-- begin --

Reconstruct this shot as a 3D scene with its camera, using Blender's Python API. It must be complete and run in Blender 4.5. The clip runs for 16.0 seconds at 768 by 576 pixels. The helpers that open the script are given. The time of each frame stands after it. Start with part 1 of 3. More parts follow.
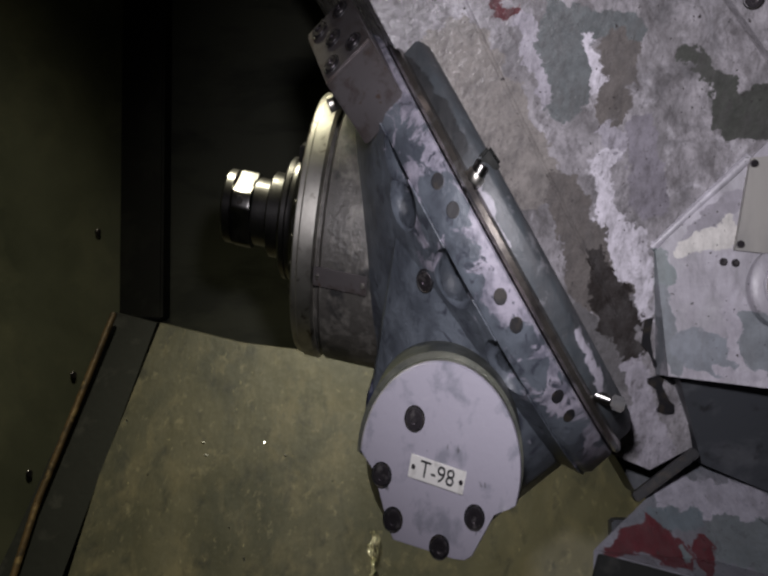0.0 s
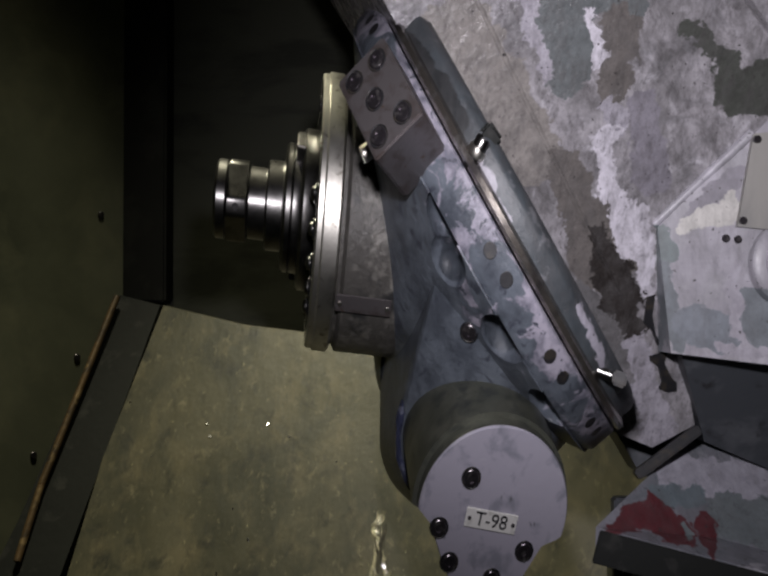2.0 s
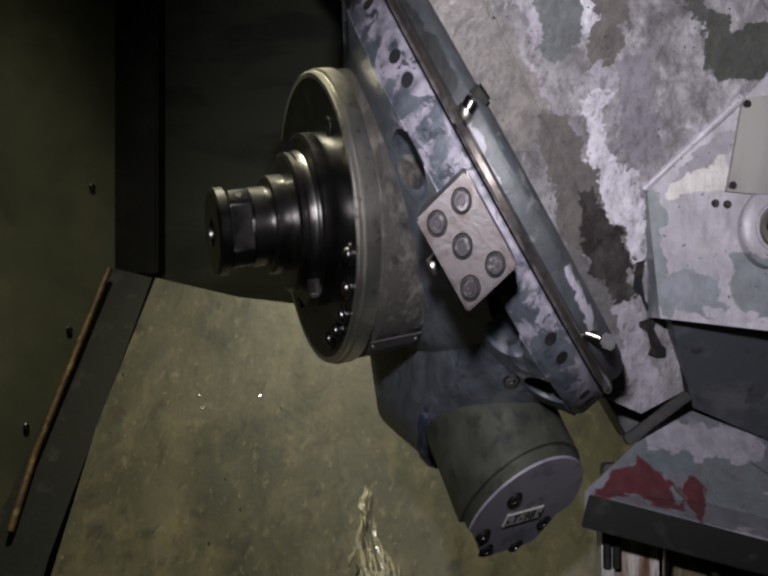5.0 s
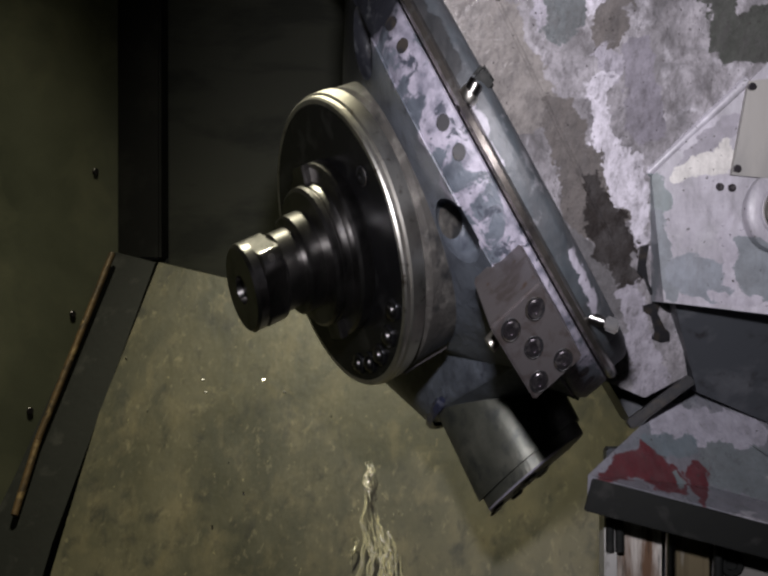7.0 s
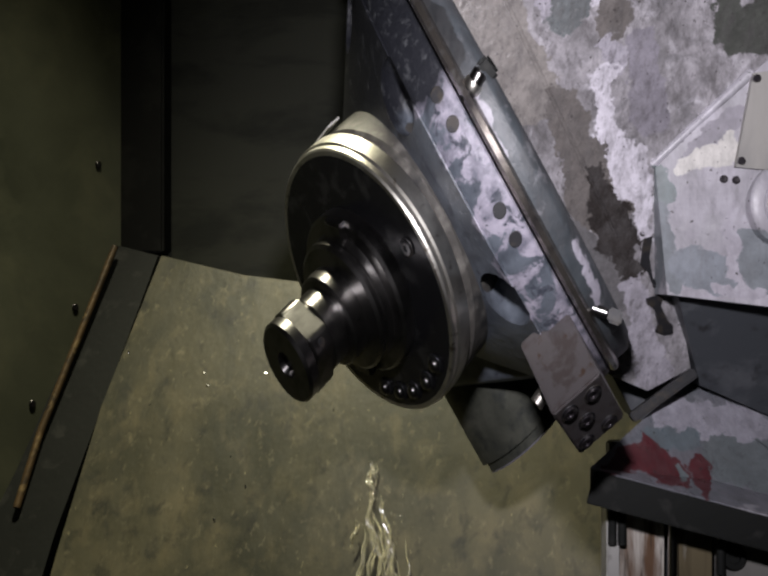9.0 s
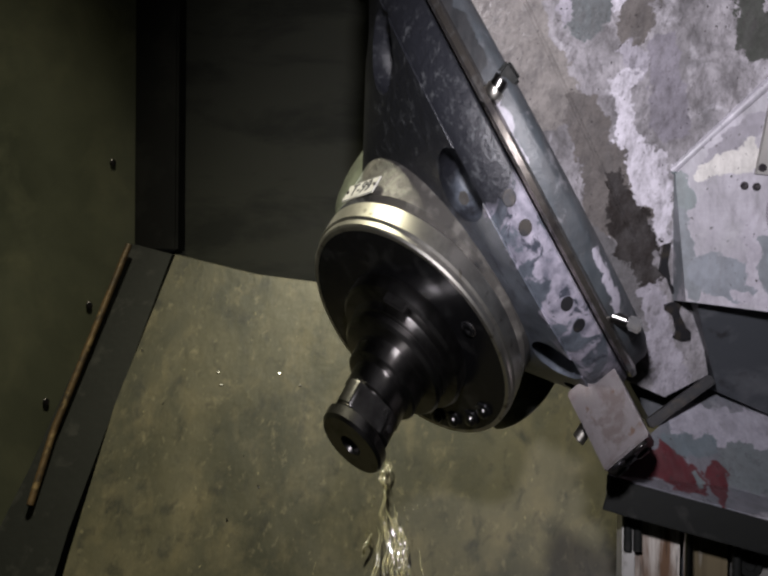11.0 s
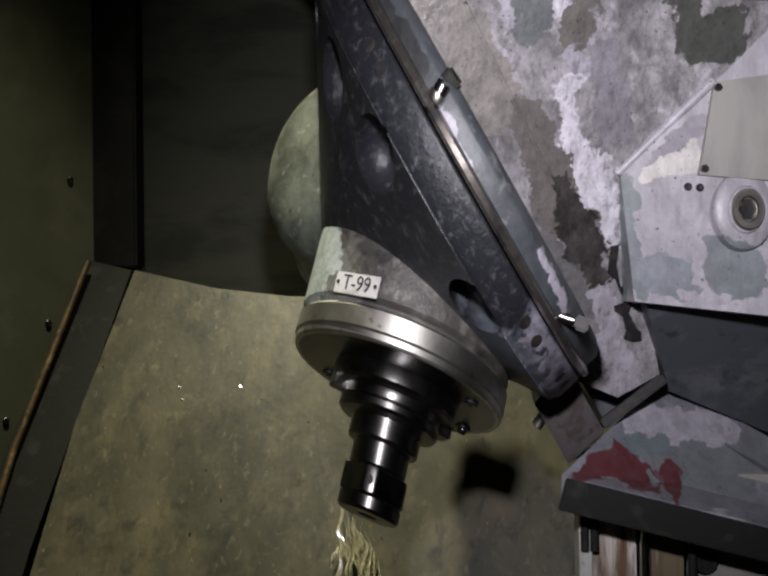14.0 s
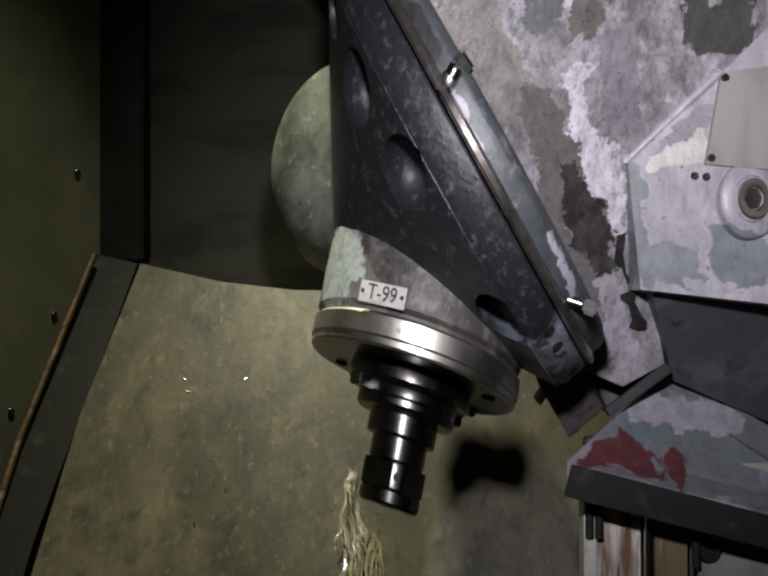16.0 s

-- end --

The exercise: Reproduce the material in full, word for word, and omit the pictures.

Answer to this exercise:
Reconstruct this shot as a 3D scene with its camera, using Blender's Python API. It must be complete and run in Blender 4.5. The clip runs for 16.0 seconds at 768 by 576 pixels. The helpers that open the script are given. The time of each frame stands after it. Start with part 1 of 3. More parts follow.
0.0 s
2.0 s
5.0 s
7.0 s
9.0 s
11.0 s
14.0 s
16.0 s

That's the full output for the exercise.